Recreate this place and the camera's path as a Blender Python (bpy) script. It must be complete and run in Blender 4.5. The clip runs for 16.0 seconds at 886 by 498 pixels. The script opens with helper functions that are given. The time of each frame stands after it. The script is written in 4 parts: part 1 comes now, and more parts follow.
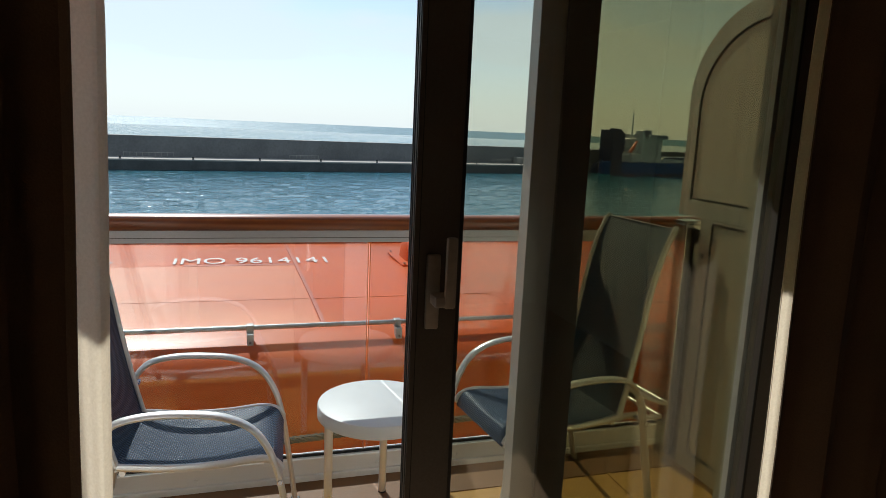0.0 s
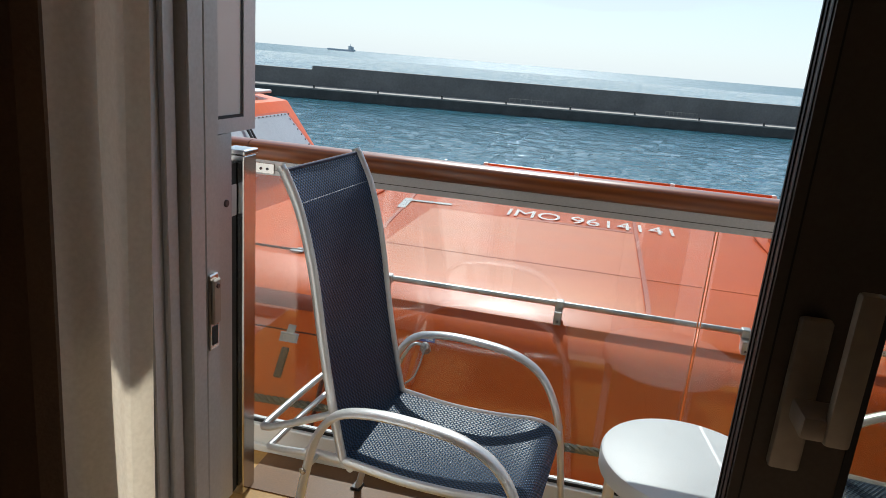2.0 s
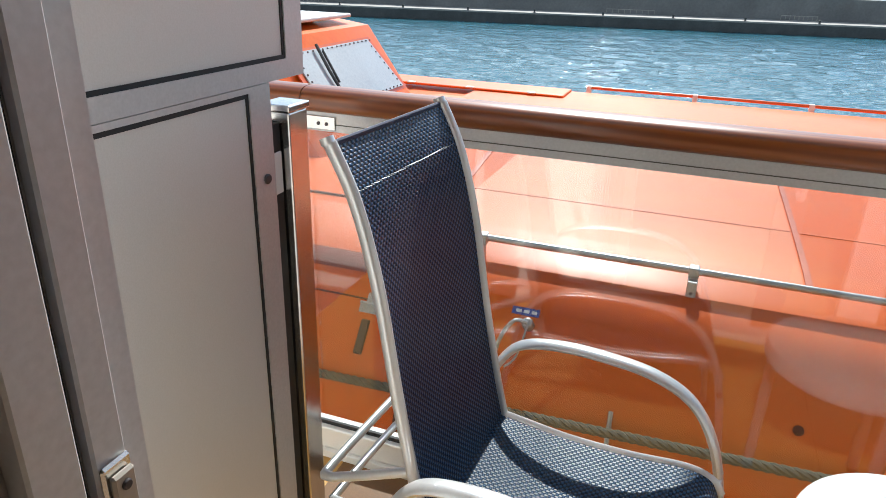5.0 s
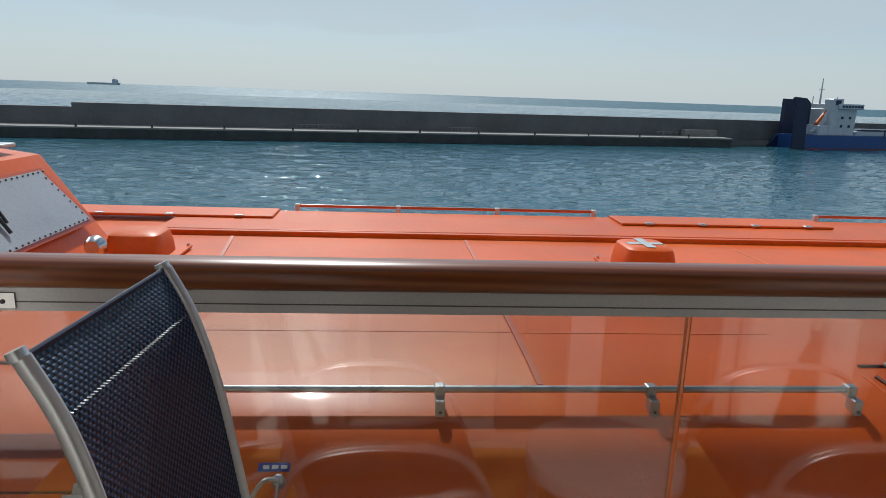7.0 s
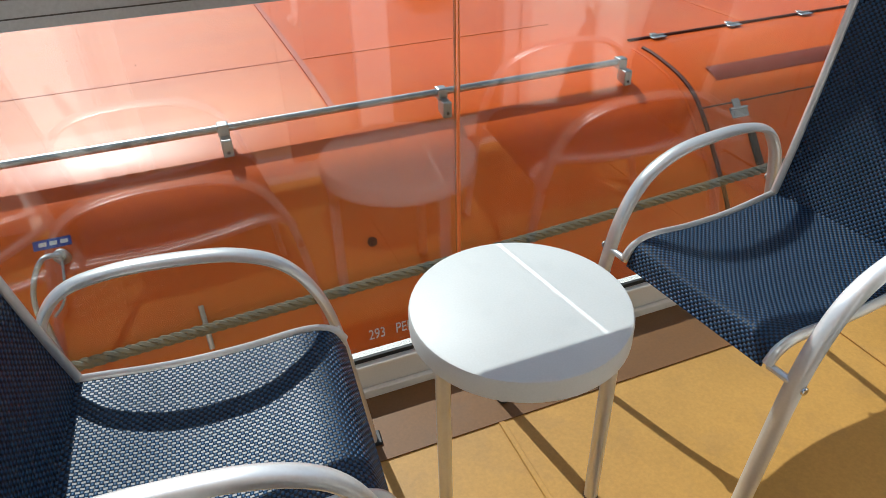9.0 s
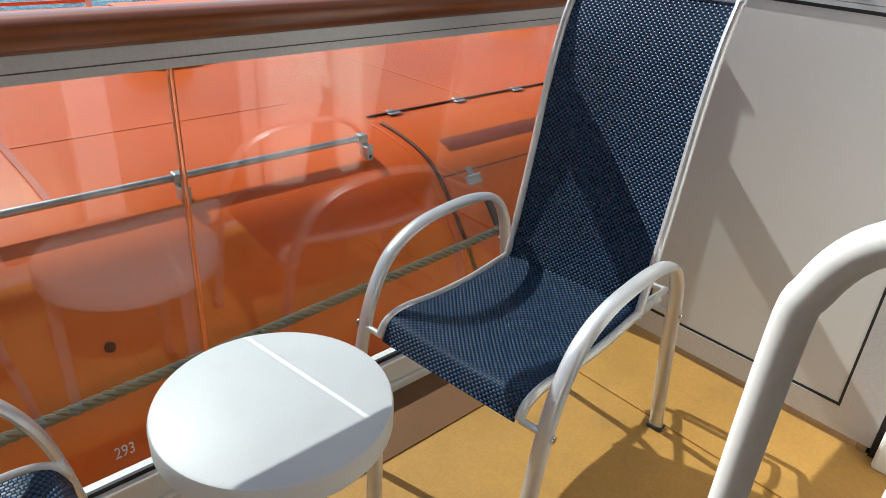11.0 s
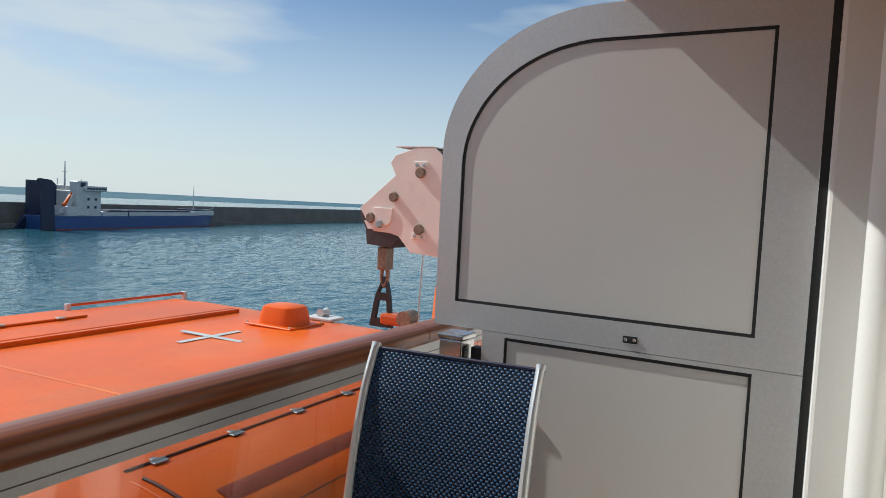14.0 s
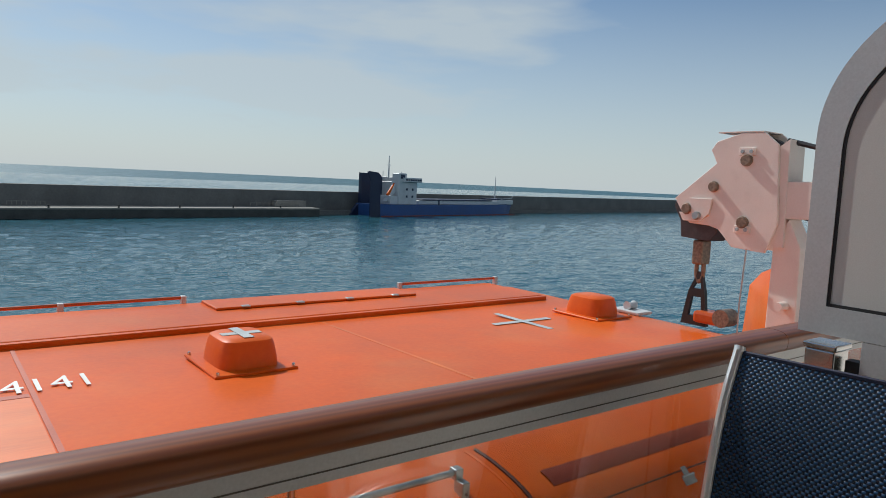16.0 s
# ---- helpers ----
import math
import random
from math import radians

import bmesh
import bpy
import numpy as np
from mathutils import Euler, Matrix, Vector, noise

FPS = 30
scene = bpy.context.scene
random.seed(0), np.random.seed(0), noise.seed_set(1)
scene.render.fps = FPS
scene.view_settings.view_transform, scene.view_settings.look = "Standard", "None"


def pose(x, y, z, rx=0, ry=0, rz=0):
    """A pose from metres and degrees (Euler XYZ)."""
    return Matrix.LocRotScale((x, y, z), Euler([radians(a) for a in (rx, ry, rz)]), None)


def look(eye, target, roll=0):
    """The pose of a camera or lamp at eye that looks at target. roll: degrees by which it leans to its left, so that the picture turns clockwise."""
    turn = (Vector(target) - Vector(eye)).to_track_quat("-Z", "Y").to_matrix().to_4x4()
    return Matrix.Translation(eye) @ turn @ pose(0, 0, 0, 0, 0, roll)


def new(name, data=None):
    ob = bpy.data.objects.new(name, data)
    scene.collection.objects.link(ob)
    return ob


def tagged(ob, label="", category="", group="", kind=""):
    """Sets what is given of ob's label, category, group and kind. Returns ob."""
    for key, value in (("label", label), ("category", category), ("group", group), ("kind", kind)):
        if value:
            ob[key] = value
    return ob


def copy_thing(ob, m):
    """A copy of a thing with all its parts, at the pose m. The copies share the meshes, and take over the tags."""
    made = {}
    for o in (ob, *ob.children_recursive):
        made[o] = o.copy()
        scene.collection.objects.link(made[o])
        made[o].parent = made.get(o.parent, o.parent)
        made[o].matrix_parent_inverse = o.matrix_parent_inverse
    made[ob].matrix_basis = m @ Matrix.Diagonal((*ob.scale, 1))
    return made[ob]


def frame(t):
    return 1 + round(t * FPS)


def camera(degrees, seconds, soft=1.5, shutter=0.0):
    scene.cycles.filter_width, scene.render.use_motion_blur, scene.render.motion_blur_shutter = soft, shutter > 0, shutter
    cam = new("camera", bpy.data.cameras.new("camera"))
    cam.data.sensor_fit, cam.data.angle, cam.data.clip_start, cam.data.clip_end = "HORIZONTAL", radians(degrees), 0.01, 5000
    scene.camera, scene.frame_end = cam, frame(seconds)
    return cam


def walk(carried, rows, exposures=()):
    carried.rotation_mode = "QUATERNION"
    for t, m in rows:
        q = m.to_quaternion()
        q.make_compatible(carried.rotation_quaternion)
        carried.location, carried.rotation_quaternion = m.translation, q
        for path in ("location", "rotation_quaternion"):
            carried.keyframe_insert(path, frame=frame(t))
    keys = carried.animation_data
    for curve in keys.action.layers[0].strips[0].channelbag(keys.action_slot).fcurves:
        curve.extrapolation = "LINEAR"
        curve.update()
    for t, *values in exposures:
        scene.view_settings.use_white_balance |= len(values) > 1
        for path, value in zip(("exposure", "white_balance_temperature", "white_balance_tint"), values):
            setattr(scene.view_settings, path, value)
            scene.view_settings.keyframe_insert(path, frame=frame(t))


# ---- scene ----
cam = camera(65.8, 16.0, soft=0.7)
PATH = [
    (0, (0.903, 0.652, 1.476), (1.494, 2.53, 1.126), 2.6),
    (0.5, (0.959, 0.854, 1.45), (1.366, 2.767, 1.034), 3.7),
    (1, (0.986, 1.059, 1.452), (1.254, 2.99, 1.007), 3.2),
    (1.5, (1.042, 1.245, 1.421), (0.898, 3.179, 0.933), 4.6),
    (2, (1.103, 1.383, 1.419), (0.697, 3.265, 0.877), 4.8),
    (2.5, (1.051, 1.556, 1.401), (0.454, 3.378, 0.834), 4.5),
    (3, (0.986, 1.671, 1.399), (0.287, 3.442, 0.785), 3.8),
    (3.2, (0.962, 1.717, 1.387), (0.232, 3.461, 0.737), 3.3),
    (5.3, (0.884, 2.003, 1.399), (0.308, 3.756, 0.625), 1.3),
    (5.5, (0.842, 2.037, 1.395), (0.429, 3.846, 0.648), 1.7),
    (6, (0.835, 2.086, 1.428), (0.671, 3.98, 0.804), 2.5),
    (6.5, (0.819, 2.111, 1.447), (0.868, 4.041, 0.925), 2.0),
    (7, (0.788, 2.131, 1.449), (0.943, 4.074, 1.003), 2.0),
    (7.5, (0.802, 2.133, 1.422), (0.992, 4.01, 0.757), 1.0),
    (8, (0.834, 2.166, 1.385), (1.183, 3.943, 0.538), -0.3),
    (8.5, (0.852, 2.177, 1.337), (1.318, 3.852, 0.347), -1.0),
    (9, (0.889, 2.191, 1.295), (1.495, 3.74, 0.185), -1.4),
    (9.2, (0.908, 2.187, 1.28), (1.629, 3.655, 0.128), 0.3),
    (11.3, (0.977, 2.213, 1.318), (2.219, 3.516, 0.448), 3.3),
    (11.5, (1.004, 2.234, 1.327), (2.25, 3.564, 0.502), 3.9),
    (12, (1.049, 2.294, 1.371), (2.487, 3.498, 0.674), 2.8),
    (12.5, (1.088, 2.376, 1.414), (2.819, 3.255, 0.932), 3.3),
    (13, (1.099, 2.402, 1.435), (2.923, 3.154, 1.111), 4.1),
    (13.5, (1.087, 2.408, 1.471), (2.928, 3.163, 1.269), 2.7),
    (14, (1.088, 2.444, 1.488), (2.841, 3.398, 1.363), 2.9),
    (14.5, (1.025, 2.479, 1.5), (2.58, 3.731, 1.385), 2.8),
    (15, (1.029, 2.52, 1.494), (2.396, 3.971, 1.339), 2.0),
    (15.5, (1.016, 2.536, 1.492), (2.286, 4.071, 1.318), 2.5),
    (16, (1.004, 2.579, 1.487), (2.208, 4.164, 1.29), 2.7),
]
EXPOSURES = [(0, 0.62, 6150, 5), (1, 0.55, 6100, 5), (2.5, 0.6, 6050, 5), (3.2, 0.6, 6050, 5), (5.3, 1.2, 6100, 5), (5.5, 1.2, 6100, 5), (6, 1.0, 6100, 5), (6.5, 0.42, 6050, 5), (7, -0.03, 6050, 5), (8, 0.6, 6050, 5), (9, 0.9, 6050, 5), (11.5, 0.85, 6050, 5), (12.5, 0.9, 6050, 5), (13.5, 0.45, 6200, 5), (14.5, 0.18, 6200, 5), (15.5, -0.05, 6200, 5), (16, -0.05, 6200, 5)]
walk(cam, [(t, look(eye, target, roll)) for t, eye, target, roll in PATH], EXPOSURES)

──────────

WORK TO BE COMPLETED = Make an exact copy of the listing above. Do not include the pictures.

ANSWER IN FULL =
Recreate this place and the camera's path as a Blender Python (bpy) script. It must be complete and run in Blender 4.5. The clip runs for 16.0 seconds at 886 by 498 pixels. The script opens with helper functions that are given. The time of each frame stands after it. The script is written in 4 parts: part 1 comes now, and more parts follow.
0.0 s
2.0 s
5.0 s
7.0 s
9.0 s
11.0 s
14.0 s
16.0 s
# ---- helpers ----
import math
import random
from math import radians

import bmesh
import bpy
import numpy as np
from mathutils import Euler, Matrix, Vector, noise

FPS = 30
scene = bpy.context.scene
random.seed(0), np.random.seed(0), noise.seed_set(1)
scene.render.fps = FPS
scene.view_settings.view_transform, scene.view_settings.look = "Standard", "None"


def pose(x, y, z, rx=0, ry=0, rz=0):
    """A pose from metres and degrees (Euler XYZ)."""
    return Matrix.LocRotScale((x, y, z), Euler([radians(a) for a in (rx, ry, rz)]), None)


def look(eye, target, roll=0):
    """The pose of a camera or lamp at eye that looks at target. roll: degrees by which it leans to its left, so that the picture turns clockwise."""
    turn = (Vector(target) - Vector(eye)).to_track_quat("-Z", "Y").to_matrix().to_4x4()
    return Matrix.Translation(eye) @ turn @ pose(0, 0, 0, 0, 0, roll)


def new(name, data=None):
    ob = bpy.data.objects.new(name, data)
    scene.collection.objects.link(ob)
    return ob


def tagged(ob, label="", category="", group="", kind=""):
    """Sets what is given of ob's label, category, group and kind. Returns ob."""
    for key, value in (("label", label), ("category", category), ("group", group), ("kind", kind)):
        if value:
            ob[key] = value
    return ob


def copy_thing(ob, m):
    """A copy of a thing with all its parts, at the pose m. The copies share the meshes, and take over the tags."""
    made = {}
    for o in (ob, *ob.children_recursive):
        made[o] = o.copy()
        scene.collection.objects.link(made[o])
        made[o].parent = made.get(o.parent, o.parent)
        made[o].matrix_parent_inverse = o.matrix_parent_inverse
    made[ob].matrix_basis = m @ Matrix.Diagonal((*ob.scale, 1))
    return made[ob]


def frame(t):
    return 1 + round(t * FPS)


def camera(degrees, seconds, soft=1.5, shutter=0.0):
    scene.cycles.filter_width, scene.render.use_motion_blur, scene.render.motion_blur_shutter = soft, shutter > 0, shutter
    cam = new("camera", bpy.data.cameras.new("camera"))
    cam.data.sensor_fit, cam.data.angle, cam.data.clip_start, cam.data.clip_end = "HORIZONTAL", radians(degrees), 0.01, 5000
    scene.camera, scene.frame_end = cam, frame(seconds)
    return cam


def walk(carried, rows, exposures=()):
    carried.rotation_mode = "QUATERNION"
    for t, m in rows:
        q = m.to_quaternion()
        q.make_compatible(carried.rotation_quaternion)
        carried.location, carried.rotation_quaternion = m.translation, q
        for path in ("location", "rotation_quaternion"):
            carried.keyframe_insert(path, frame=frame(t))
    keys = carried.animation_data
    for curve in keys.action.layers[0].strips[0].channelbag(keys.action_slot).fcurves:
        curve.extrapolation = "LINEAR"
        curve.update()
    for t, *values in exposures:
        scene.view_settings.use_white_balance |= len(values) > 1
        for path, value in zip(("exposure", "white_balance_temperature", "white_balance_tint"), values):
            setattr(scene.view_settings, path, value)
            scene.view_settings.keyframe_insert(path, frame=frame(t))


# ---- scene ----
cam = camera(65.8, 16.0, soft=0.7)
PATH = [
    (0, (0.903, 0.652, 1.476), (1.494, 2.53, 1.126), 2.6),
    (0.5, (0.959, 0.854, 1.45), (1.366, 2.767, 1.034), 3.7),
    (1, (0.986, 1.059, 1.452), (1.254, 2.99, 1.007), 3.2),
    (1.5, (1.042, 1.245, 1.421), (0.898, 3.179, 0.933), 4.6),
    (2, (1.103, 1.383, 1.419), (0.697, 3.265, 0.877), 4.8),
    (2.5, (1.051, 1.556, 1.401), (0.454, 3.378, 0.834), 4.5),
    (3, (0.986, 1.671, 1.399), (0.287, 3.442, 0.785), 3.8),
    (3.2, (0.962, 1.717, 1.387), (0.232, 3.461, 0.737), 3.3),
    (5.3, (0.884, 2.003, 1.399), (0.308, 3.756, 0.625), 1.3),
    (5.5, (0.842, 2.037, 1.395), (0.429, 3.846, 0.648), 1.7),
    (6, (0.835, 2.086, 1.428), (0.671, 3.98, 0.804), 2.5),
    (6.5, (0.819, 2.111, 1.447), (0.868, 4.041, 0.925), 2.0),
    (7, (0.788, 2.131, 1.449), (0.943, 4.074, 1.003), 2.0),
    (7.5, (0.802, 2.133, 1.422), (0.992, 4.01, 0.757), 1.0),
    (8, (0.834, 2.166, 1.385), (1.183, 3.943, 0.538), -0.3),
    (8.5, (0.852, 2.177, 1.337), (1.318, 3.852, 0.347), -1.0),
    (9, (0.889, 2.191, 1.295), (1.495, 3.74, 0.185), -1.4),
    (9.2, (0.908, 2.187, 1.28), (1.629, 3.655, 0.128), 0.3),
    (11.3, (0.977, 2.213, 1.318), (2.219, 3.516, 0.448), 3.3),
    (11.5, (1.004, 2.234, 1.327), (2.25, 3.564, 0.502), 3.9),
    (12, (1.049, 2.294, 1.371), (2.487, 3.498, 0.674), 2.8),
    (12.5, (1.088, 2.376, 1.414), (2.819, 3.255, 0.932), 3.3),
    (13, (1.099, 2.402, 1.435), (2.923, 3.154, 1.111), 4.1),
    (13.5, (1.087, 2.408, 1.471), (2.928, 3.163, 1.269), 2.7),
    (14, (1.088, 2.444, 1.488), (2.841, 3.398, 1.363), 2.9),
    (14.5, (1.025, 2.479, 1.5), (2.58, 3.731, 1.385), 2.8),
    (15, (1.029, 2.52, 1.494), (2.396, 3.971, 1.339), 2.0),
    (15.5, (1.016, 2.536, 1.492), (2.286, 4.071, 1.318), 2.5),
    (16, (1.004, 2.579, 1.487), (2.208, 4.164, 1.29), 2.7),
]
EXPOSURES = [(0, 0.62, 6150, 5), (1, 0.55, 6100, 5), (2.5, 0.6, 6050, 5), (3.2, 0.6, 6050, 5), (5.3, 1.2, 6100, 5), (5.5, 1.2, 6100, 5), (6, 1.0, 6100, 5), (6.5, 0.42, 6050, 5), (7, -0.03, 6050, 5), (8, 0.6, 6050, 5), (9, 0.9, 6050, 5), (11.5, 0.85, 6050, 5), (12.5, 0.9, 6050, 5), (13.5, 0.45, 6200, 5), (14.5, 0.18, 6200, 5), (15.5, -0.05, 6200, 5), (16, -0.05, 6200, 5)]
walk(cam, [(t, look(eye, target, roll)) for t, eye, target, roll in PATH], EXPOSURES)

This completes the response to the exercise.